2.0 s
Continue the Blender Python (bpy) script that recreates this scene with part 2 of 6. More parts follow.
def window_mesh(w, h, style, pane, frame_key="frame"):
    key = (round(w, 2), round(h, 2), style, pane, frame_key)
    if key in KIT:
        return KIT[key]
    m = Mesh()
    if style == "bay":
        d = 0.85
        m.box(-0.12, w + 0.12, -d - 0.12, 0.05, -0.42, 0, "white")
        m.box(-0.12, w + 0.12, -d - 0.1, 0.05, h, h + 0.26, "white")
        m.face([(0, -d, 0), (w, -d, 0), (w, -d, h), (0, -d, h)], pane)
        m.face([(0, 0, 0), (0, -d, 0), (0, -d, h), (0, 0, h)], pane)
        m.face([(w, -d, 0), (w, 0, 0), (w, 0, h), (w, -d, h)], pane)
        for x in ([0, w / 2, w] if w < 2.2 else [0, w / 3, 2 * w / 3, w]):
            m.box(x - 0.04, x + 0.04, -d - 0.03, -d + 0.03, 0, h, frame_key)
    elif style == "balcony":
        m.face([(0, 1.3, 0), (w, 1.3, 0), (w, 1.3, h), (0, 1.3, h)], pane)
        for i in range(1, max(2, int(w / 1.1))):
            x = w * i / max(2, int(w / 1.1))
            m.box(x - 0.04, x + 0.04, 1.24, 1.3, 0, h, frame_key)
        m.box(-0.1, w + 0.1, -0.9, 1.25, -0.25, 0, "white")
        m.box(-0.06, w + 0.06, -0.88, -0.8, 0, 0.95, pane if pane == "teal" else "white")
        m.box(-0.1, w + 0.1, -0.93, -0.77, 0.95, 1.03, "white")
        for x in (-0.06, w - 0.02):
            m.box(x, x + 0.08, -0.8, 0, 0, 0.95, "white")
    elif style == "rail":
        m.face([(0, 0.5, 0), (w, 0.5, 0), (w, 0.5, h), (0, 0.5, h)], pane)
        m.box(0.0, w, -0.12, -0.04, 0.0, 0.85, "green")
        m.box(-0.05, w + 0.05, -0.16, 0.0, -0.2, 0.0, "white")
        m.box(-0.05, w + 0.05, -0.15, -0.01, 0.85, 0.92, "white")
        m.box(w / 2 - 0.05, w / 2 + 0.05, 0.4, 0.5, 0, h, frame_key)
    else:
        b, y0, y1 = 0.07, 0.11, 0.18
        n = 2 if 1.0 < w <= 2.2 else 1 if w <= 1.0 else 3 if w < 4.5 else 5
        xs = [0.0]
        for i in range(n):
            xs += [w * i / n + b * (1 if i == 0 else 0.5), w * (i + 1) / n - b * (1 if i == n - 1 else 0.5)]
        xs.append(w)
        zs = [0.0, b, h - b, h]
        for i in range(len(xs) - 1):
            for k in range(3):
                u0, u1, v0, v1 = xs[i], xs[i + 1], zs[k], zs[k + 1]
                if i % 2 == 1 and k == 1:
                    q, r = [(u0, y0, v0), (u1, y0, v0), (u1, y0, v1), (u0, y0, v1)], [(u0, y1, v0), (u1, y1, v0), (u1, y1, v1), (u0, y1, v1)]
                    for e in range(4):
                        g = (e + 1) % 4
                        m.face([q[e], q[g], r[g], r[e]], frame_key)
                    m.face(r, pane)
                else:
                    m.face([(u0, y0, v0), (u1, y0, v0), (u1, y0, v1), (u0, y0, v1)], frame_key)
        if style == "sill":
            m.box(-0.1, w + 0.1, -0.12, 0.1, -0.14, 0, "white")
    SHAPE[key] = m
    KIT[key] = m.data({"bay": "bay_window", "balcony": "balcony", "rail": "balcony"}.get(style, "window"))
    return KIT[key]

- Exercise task
Write out the whole listing again, exactly as it stands.

- Written solution
2.0 s
Continue the Blender Python (bpy) script that recreates this scene with part 2 of 6. More parts follow.
def window_mesh(w, h, style, pane, frame_key="frame"):
    key = (round(w, 2), round(h, 2), style, pane, frame_key)
    if key in KIT:
        return KIT[key]
    m = Mesh()
    if style == "bay":
        d = 0.85
        m.box(-0.12, w + 0.12, -d - 0.12, 0.05, -0.42, 0, "white")
        m.box(-0.12, w + 0.12, -d - 0.1, 0.05, h, h + 0.26, "white")
        m.face([(0, -d, 0), (w, -d, 0), (w, -d, h), (0, -d, h)], pane)
        m.face([(0, 0, 0), (0, -d, 0), (0, -d, h), (0, 0, h)], pane)
        m.face([(w, -d, 0), (w, 0, 0), (w, 0, h), (w, -d, h)], pane)
        for x in ([0, w / 2, w] if w < 2.2 else [0, w / 3, 2 * w / 3, w]):
            m.box(x - 0.04, x + 0.04, -d - 0.03, -d + 0.03, 0, h, frame_key)
    elif style == "balcony":
        m.face([(0, 1.3, 0), (w, 1.3, 0), (w, 1.3, h), (0, 1.3, h)], pane)
        for i in range(1, max(2, int(w / 1.1))):
            x = w * i / max(2, int(w / 1.1))
            m.box(x - 0.04, x + 0.04, 1.24, 1.3, 0, h, frame_key)
        m.box(-0.1, w + 0.1, -0.9, 1.25, -0.25, 0, "white")
        m.box(-0.06, w + 0.06, -0.88, -0.8, 0, 0.95, pane if pane == "teal" else "white")
        m.box(-0.1, w + 0.1, -0.93, -0.77, 0.95, 1.03, "white")
        for x in (-0.06, w - 0.02):
            m.box(x, x + 0.08, -0.8, 0, 0, 0.95, "white")
    elif style == "rail":
        m.face([(0, 0.5, 0), (w, 0.5, 0), (w, 0.5, h), (0, 0.5, h)], pane)
        m.box(0.0, w, -0.12, -0.04, 0.0, 0.85, "green")
        m.box(-0.05, w + 0.05, -0.16, 0.0, -0.2, 0.0, "white")
        m.box(-0.05, w + 0.05, -0.15, -0.01, 0.85, 0.92, "white")
        m.box(w / 2 - 0.05, w / 2 + 0.05, 0.4, 0.5, 0, h, frame_key)
    else:
        b, y0, y1 = 0.07, 0.11, 0.18
        n = 2 if 1.0 < w <= 2.2 else 1 if w <= 1.0 else 3 if w < 4.5 else 5
        xs = [0.0]
        for i in range(n):
            xs += [w * i / n + b * (1 if i == 0 else 0.5), w * (i + 1) / n - b * (1 if i == n - 1 else 0.5)]
        xs.append(w)
        zs = [0.0, b, h - b, h]
        for i in range(len(xs) - 1):
            for k in range(3):
                u0, u1, v0, v1 = xs[i], xs[i + 1], zs[k], zs[k + 1]
                if i % 2 == 1 and k == 1:
                    q, r = [(u0, y0, v0), (u1, y0, v0), (u1, y0, v1), (u0, y0, v1)], [(u0, y1, v0), (u1, y1, v0), (u1, y1, v1), (u0, y1, v1)]
                    for e in range(4):
                        g = (e + 1) % 4
                        m.face([q[e], q[g], r[g], r[e]], frame_key)
                    m.face(r, pane)
                else:
                    m.face([(u0, y0, v0), (u1, y0, v0), (u1, y0, v1), (u0, y0, v1)], frame_key)
        if style == "sill":
            m.box(-0.1, w + 0.1, -0.12, 0.1, -0.14, 0, "white")
    SHAPE[key] = m
    KIT[key] = m.data({"bay": "bay_window", "balcony": "balcony", "rail": "balcony"}.get(style, "window"))
    return KIT[key]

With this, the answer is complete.